▸ Aim of the exercise:
Set the listing down unchanged, minus every embedded image.

▸ Material:
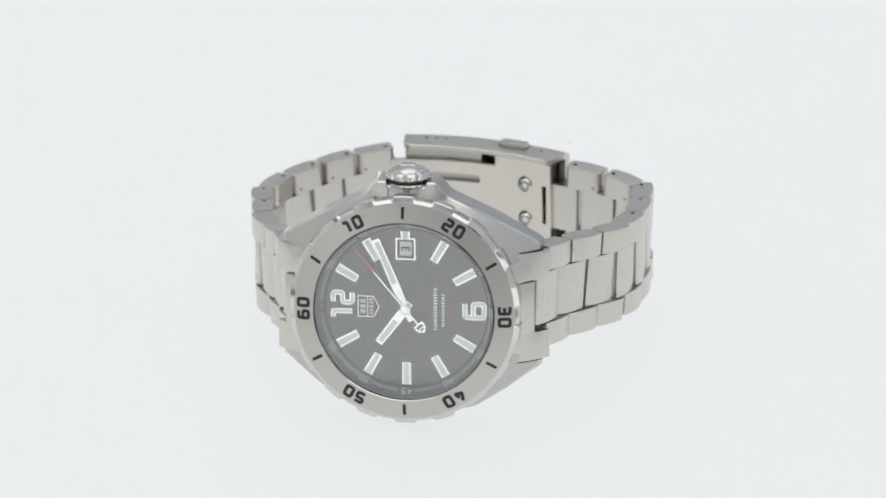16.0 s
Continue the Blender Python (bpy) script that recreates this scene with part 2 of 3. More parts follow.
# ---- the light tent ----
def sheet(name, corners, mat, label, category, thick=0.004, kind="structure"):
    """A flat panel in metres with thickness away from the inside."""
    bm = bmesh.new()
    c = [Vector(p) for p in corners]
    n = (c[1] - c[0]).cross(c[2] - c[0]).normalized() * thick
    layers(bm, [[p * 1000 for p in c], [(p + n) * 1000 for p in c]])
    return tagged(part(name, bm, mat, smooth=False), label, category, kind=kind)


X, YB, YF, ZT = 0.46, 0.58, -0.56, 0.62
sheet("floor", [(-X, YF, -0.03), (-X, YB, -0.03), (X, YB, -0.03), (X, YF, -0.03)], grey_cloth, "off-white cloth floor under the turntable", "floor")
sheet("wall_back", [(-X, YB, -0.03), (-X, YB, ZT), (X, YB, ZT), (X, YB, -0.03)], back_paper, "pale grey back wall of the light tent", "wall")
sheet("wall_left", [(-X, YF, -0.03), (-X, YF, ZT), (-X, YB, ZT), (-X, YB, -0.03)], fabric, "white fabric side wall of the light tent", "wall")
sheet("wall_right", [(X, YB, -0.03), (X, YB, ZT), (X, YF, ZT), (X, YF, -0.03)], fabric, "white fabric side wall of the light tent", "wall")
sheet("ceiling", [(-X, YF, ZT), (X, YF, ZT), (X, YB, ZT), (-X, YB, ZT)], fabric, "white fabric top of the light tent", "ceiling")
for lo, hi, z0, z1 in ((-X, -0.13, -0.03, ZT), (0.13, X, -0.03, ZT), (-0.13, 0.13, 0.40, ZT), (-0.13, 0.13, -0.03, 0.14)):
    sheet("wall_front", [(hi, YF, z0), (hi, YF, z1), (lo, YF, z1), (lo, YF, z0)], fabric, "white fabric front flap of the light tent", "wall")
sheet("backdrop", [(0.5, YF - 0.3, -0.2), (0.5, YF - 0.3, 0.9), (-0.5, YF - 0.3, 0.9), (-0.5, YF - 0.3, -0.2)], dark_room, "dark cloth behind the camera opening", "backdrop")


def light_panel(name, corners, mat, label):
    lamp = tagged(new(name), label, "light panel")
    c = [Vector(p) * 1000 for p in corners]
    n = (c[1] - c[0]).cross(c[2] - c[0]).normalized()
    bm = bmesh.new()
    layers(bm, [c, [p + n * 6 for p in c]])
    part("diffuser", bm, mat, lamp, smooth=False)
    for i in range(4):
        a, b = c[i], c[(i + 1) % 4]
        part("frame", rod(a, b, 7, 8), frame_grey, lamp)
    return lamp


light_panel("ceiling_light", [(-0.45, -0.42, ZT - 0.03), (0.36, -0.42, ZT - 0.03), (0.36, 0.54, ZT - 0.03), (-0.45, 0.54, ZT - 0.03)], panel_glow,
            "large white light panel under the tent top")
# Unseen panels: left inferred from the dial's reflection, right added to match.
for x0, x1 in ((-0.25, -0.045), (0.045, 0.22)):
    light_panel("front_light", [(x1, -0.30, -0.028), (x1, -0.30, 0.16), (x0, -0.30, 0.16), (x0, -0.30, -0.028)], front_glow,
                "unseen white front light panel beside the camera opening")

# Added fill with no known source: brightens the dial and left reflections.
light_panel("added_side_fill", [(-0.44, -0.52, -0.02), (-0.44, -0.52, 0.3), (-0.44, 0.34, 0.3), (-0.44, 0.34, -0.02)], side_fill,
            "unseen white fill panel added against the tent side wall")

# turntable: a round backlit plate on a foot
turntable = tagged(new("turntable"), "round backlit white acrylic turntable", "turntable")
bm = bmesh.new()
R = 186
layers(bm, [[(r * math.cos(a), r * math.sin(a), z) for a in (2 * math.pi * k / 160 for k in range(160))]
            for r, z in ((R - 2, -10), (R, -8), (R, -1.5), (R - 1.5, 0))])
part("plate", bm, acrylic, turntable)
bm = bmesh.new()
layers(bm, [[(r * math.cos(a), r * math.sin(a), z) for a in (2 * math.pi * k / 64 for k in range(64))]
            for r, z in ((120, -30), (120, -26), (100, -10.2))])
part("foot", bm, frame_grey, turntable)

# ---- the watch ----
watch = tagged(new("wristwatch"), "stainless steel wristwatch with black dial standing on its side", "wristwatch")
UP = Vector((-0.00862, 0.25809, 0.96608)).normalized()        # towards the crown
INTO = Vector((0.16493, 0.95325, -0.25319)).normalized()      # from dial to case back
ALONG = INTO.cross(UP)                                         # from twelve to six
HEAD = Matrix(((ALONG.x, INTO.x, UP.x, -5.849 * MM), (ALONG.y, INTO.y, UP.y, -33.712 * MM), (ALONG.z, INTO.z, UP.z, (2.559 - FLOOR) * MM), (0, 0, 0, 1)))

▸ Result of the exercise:
16.0 s
Continue the Blender Python (bpy) script that recreates this scene with part 2 of 3. More parts follow.
# ---- the light tent ----
def sheet(name, corners, mat, label, category, thick=0.004, kind="structure"):
    """A flat panel in metres with thickness away from the inside."""
    bm = bmesh.new()
    c = [Vector(p) for p in corners]
    n = (c[1] - c[0]).cross(c[2] - c[0]).normalized() * thick
    layers(bm, [[p * 1000 for p in c], [(p + n) * 1000 for p in c]])
    return tagged(part(name, bm, mat, smooth=False), label, category, kind=kind)


X, YB, YF, ZT = 0.46, 0.58, -0.56, 0.62
sheet("floor", [(-X, YF, -0.03), (-X, YB, -0.03), (X, YB, -0.03), (X, YF, -0.03)], grey_cloth, "off-white cloth floor under the turntable", "floor")
sheet("wall_back", [(-X, YB, -0.03), (-X, YB, ZT), (X, YB, ZT), (X, YB, -0.03)], back_paper, "pale grey back wall of the light tent", "wall")
sheet("wall_left", [(-X, YF, -0.03), (-X, YF, ZT), (-X, YB, ZT), (-X, YB, -0.03)], fabric, "white fabric side wall of the light tent", "wall")
sheet("wall_right", [(X, YB, -0.03), (X, YB, ZT), (X, YF, ZT), (X, YF, -0.03)], fabric, "white fabric side wall of the light tent", "wall")
sheet("ceiling", [(-X, YF, ZT), (X, YF, ZT), (X, YB, ZT), (-X, YB, ZT)], fabric, "white fabric top of the light tent", "ceiling")
for lo, hi, z0, z1 in ((-X, -0.13, -0.03, ZT), (0.13, X, -0.03, ZT), (-0.13, 0.13, 0.40, ZT), (-0.13, 0.13, -0.03, 0.14)):
    sheet("wall_front", [(hi, YF, z0), (hi, YF, z1), (lo, YF, z1), (lo, YF, z0)], fabric, "white fabric front flap of the light tent", "wall")
sheet("backdrop", [(0.5, YF - 0.3, -0.2), (0.5, YF - 0.3, 0.9), (-0.5, YF - 0.3, 0.9), (-0.5, YF - 0.3, -0.2)], dark_room, "dark cloth behind the camera opening", "backdrop")


def light_panel(name, corners, mat, label):
    lamp = tagged(new(name), label, "light panel")
    c = [Vector(p) * 1000 for p in corners]
    n = (c[1] - c[0]).cross(c[2] - c[0]).normalized()
    bm = bmesh.new()
    layers(bm, [c, [p + n * 6 for p in c]])
    part("diffuser", bm, mat, lamp, smooth=False)
    for i in range(4):
        a, b = c[i], c[(i + 1) % 4]
        part("frame", rod(a, b, 7, 8), frame_grey, lamp)
    return lamp


light_panel("ceiling_light", [(-0.45, -0.42, ZT - 0.03), (0.36, -0.42, ZT - 0.03), (0.36, 0.54, ZT - 0.03), (-0.45, 0.54, ZT - 0.03)], panel_glow,
            "large white light panel under the tent top")
# Unseen panels: left inferred from the dial's reflection, right added to match.
for x0, x1 in ((-0.25, -0.045), (0.045, 0.22)):
    light_panel("front_light", [(x1, -0.30, -0.028), (x1, -0.30, 0.16), (x0, -0.30, 0.16), (x0, -0.30, -0.028)], front_glow,
                "unseen white front light panel beside the camera opening")

# Added fill with no known source: brightens the dial and left reflections.
light_panel("added_side_fill", [(-0.44, -0.52, -0.02), (-0.44, -0.52, 0.3), (-0.44, 0.34, 0.3), (-0.44, 0.34, -0.02)], side_fill,
            "unseen white fill panel added against the tent side wall")

# turntable: a round backlit plate on a foot
turntable = tagged(new("turntable"), "round backlit white acrylic turntable", "turntable")
bm = bmesh.new()
R = 186
layers(bm, [[(r * math.cos(a), r * math.sin(a), z) for a in (2 * math.pi * k / 160 for k in range(160))]
            for r, z in ((R - 2, -10), (R, -8), (R, -1.5), (R - 1.5, 0))])
part("plate", bm, acrylic, turntable)
bm = bmesh.new()
layers(bm, [[(r * math.cos(a), r * math.sin(a), z) for a in (2 * math.pi * k / 64 for k in range(64))]
            for r, z in ((120, -30), (120, -26), (100, -10.2))])
part("foot", bm, frame_grey, turntable)

# ---- the watch ----
watch = tagged(new("wristwatch"), "stainless steel wristwatch with black dial standing on its side", "wristwatch")
UP = Vector((-0.00862, 0.25809, 0.96608)).normalized()        # towards the crown
INTO = Vector((0.16493, 0.95325, -0.25319)).normalized()      # from dial to case back
ALONG = INTO.cross(UP)                                         # from twelve to six
HEAD = Matrix(((ALONG.x, INTO.x, UP.x, -5.849 * MM), (ALONG.y, INTO.y, UP.y, -33.712 * MM), (ALONG.z, INTO.z, UP.z, (2.559 - FLOOR) * MM), (0, 0, 0, 1)))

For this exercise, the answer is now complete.